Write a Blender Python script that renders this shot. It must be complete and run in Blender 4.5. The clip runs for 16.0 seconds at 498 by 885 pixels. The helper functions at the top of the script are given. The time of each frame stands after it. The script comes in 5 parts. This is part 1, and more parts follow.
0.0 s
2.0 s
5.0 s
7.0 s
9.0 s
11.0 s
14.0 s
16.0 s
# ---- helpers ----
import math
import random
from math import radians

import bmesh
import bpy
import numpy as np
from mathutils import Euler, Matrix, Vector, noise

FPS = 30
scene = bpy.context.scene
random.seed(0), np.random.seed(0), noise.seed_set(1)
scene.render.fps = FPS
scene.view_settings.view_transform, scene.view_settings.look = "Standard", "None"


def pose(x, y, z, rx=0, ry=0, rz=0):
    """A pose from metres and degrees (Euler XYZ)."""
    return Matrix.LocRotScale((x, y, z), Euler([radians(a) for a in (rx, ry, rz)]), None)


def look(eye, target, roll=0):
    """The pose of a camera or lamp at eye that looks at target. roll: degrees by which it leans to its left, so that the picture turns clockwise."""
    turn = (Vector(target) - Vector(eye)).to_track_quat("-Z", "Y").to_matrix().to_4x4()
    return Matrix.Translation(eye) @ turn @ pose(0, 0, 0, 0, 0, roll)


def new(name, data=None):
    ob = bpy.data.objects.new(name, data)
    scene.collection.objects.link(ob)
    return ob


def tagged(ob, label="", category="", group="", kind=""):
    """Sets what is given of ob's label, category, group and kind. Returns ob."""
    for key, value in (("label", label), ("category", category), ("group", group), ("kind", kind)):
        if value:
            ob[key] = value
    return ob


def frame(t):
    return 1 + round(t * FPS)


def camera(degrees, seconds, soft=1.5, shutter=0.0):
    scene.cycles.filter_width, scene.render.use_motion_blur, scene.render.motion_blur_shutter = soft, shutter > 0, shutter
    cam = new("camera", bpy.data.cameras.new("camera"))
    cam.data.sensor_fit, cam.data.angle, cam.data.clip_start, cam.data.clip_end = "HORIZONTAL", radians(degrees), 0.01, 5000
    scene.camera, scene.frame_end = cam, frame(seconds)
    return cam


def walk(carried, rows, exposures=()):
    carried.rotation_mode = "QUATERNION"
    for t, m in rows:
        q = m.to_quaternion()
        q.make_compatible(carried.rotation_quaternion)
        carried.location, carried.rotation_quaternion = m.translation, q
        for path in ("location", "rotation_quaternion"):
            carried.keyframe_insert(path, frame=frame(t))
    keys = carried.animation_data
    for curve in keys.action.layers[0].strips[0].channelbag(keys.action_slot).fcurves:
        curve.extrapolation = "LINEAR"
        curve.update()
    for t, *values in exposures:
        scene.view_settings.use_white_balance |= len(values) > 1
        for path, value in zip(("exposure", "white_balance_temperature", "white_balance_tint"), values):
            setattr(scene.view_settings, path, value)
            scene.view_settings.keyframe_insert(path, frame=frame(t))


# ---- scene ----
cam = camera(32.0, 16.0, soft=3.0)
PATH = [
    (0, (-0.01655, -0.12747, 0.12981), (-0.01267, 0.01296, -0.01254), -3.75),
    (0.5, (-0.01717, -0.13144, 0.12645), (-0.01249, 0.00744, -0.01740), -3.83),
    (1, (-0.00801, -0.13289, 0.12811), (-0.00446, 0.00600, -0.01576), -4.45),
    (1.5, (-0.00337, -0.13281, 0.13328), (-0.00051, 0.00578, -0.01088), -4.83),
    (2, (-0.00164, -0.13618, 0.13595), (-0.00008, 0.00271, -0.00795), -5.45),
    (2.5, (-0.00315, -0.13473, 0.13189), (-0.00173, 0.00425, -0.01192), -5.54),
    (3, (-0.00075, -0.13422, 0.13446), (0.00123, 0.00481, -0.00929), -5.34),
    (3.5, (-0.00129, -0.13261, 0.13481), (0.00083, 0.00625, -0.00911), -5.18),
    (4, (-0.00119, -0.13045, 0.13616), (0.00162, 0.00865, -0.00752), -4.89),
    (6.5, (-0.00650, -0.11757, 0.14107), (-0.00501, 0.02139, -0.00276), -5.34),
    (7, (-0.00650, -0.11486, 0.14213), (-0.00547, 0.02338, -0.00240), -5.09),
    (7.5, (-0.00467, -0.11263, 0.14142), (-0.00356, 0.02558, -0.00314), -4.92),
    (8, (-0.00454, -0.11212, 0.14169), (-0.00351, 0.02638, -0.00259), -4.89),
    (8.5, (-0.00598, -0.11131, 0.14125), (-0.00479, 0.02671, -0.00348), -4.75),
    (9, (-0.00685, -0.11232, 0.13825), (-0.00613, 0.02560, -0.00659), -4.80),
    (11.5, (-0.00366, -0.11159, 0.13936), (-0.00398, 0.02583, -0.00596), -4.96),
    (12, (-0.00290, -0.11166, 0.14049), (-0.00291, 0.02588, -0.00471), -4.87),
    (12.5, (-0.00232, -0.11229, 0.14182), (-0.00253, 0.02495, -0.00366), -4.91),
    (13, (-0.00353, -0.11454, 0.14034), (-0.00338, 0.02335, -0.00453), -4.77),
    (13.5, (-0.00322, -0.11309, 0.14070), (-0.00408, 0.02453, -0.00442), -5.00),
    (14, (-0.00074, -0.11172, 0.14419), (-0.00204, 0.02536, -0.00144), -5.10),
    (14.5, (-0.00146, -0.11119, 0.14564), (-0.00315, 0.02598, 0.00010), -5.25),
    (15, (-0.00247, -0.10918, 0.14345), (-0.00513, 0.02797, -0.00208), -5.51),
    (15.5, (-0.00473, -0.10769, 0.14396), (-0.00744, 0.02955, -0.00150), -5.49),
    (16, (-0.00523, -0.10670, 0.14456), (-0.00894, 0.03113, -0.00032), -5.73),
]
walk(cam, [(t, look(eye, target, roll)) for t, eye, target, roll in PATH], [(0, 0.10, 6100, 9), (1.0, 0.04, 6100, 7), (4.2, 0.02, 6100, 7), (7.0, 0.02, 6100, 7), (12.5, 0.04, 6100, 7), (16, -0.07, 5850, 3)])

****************

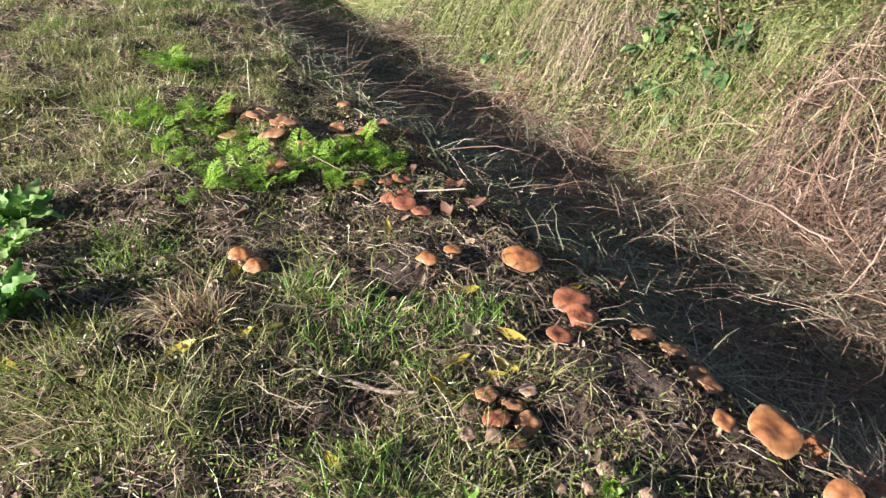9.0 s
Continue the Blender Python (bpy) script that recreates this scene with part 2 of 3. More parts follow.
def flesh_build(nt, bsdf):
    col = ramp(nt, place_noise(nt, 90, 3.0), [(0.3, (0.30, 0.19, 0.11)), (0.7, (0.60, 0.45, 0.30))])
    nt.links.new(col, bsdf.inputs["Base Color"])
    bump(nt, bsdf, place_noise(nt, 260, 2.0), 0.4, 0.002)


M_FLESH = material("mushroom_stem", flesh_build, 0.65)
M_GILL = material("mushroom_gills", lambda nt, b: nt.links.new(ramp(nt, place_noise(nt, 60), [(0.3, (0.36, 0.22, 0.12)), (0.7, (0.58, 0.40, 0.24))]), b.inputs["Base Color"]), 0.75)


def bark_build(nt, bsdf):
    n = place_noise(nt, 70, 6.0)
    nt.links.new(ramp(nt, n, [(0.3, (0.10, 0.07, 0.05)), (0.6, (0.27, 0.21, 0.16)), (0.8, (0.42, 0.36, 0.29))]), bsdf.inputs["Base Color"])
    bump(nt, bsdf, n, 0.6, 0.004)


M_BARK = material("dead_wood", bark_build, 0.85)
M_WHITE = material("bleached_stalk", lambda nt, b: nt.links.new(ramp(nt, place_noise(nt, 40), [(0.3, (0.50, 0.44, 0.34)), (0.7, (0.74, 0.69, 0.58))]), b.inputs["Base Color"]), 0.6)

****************

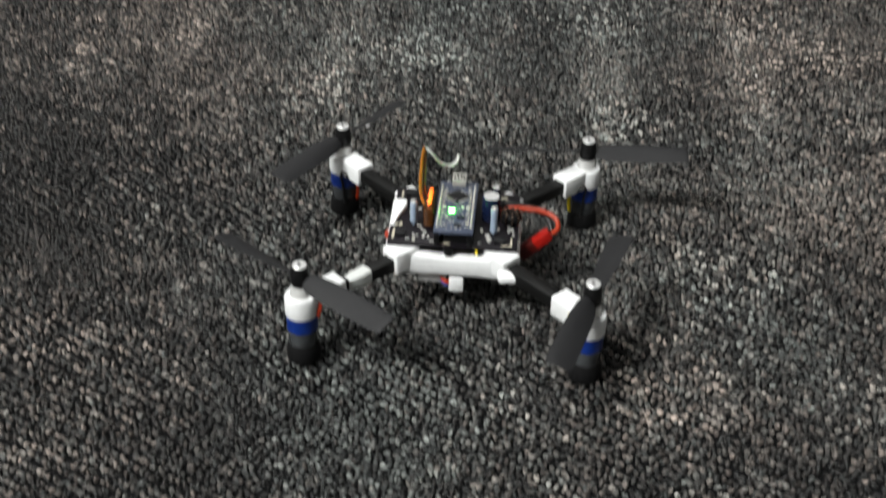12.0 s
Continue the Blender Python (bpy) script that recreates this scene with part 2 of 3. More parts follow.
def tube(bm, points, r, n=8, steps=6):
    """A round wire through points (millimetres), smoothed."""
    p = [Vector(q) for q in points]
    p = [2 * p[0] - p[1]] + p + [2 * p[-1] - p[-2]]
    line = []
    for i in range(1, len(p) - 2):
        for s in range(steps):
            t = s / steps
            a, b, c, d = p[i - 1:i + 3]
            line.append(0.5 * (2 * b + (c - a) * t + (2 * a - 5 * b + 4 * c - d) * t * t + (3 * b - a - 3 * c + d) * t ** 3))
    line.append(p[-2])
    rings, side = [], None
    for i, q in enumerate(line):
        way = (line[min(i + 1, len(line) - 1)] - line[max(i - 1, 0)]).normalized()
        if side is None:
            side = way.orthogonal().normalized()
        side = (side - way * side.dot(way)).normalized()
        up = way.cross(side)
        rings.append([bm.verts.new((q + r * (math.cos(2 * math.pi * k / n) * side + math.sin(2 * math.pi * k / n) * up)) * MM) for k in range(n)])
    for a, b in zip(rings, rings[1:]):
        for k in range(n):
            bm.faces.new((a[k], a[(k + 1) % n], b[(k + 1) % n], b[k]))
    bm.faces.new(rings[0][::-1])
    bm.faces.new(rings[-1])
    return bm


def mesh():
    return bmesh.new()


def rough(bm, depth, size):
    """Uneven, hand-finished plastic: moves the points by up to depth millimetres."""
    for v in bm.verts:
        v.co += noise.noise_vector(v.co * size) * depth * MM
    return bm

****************

Exercise aim: Begin at the line containing "for path, value", end at the line containing "scene.view_settings.keyframe_insert(path, frame=frame(t))", and reproduce every line in that range exactly, both ends included.

Exercise output:
        for path, value in zip(("exposure", "white_balance_temperature", "white_balance_tint"), values):
            setattr(scene.view_settings, path, value)
            scene.view_settings.keyframe_insert(path, frame=frame(t))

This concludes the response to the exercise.